Casarotto também é Fiscal de Tributos Estaduais aposentado do Rio Grande do Sul. Durante o evento, ele abordou o tema “A Dívida dos Estados com a União-Proposta de Refazimento”.
“Redução da dívida permite mais investimento nos Estados”
Segundo o presidente da AAFEPI/SINAFEPI, Philippe Salha, responsável pela organização do encontro, a redução da dívida permite que os Estados aportem mais recursos para investimentos. “Reduzindo a dívida pública, consequentemente, sobra mais recursos dentro da Receita Corrente Líquida (RCL), o que poderá beneficiar os servidores públicos, assim como permite sobrar muitos recursos para investimentos.
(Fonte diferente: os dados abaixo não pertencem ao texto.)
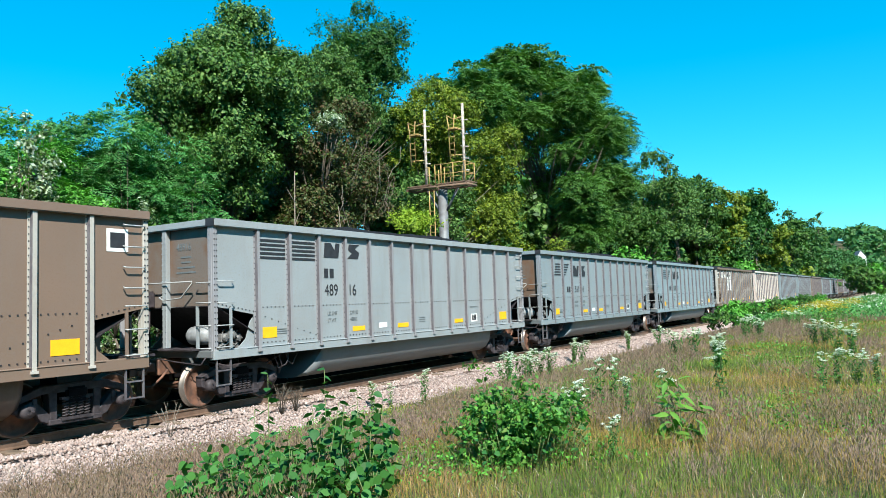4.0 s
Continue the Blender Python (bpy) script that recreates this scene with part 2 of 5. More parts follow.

Esse encontro tratou dessa e de outras questões relacionadas aos interesses dos auditores fiscais, servidores públicos e do Estado”, ressalta Philippe.
Além da questão da dívida, também foram discutidos outros temas como: “A Situação dos Aposentados com a PL 1992”, cujo palestrante foi o Diretor de Aposentados da Federação Nacional do Fisco (FENAFISCO), Marco Aurélio Garcia; e “Os processos em Tramitação no Congresso e a participação Política”, assunto abordado pelo Diretor de Assuntos Parlamentares da FENAFISCO, Rogério Macanhão.
Secretário de Fazenda é homenageado durante o encontro
O secretário estadual da Fazenda, Silvano Alencar, foi homenageado durante o encontro regional dos auditores fiscais do Piauí. “Essa é a mais justa homenagem que podemos fazemos, porque o secretário de Fazenda, Silvano Alencar, vestiu a camisa do Estado do Piauí, ele não vestiu a camisa de uma categoria”, afirma Feliphe Salha.
O secretário manifestou o sentimento de gratidão pela homenagem. “Muito obrigado mesmo, porque, daqui para frente, essa placa será multiplicadora das minhas energias para continuar trabalhando em defesa do nosso Estado e da Secretaria Estadual da Fazenda do Piauí. Só Deus é capaz de medir a emoção que estou sentindo nesse momento”, enfatiza Silvano
O secretário ainda fez questão de destacar o trabalho que os auditores fiscais têm prestado para ajudar a desenvolver o Estado. “Deus foi tão bom comigo, que me colocou, por duas vezes, ocupando cargo político no Estado, e ainda sou grato pela oportunidade de estar administrando a Sefaz, que é a mais organizada e alterosa secretaria, e é aquela que responde, com certeza, pela espinha dorsal de sustentação das políticas públicas do Estado do Piauí. Sou muito feliz por estar com secretário e mais feliz ainda por ter construído esse grupo de amigos extraordinários na Sefaz”, comenta.
Durante a homenagem, o presidente da AAFEPI/SINAFEPI, ainda lembrou que o estado do Piauí continua batendo recorde de arrecadação própria. “Só nos quatros primeiro meses do ano, já passamos mais de R$ 800 milhões de arrecadação, o que significa uma média de mais de R$ 200 milhões mês, um recorde absoluto”, frisa Salha.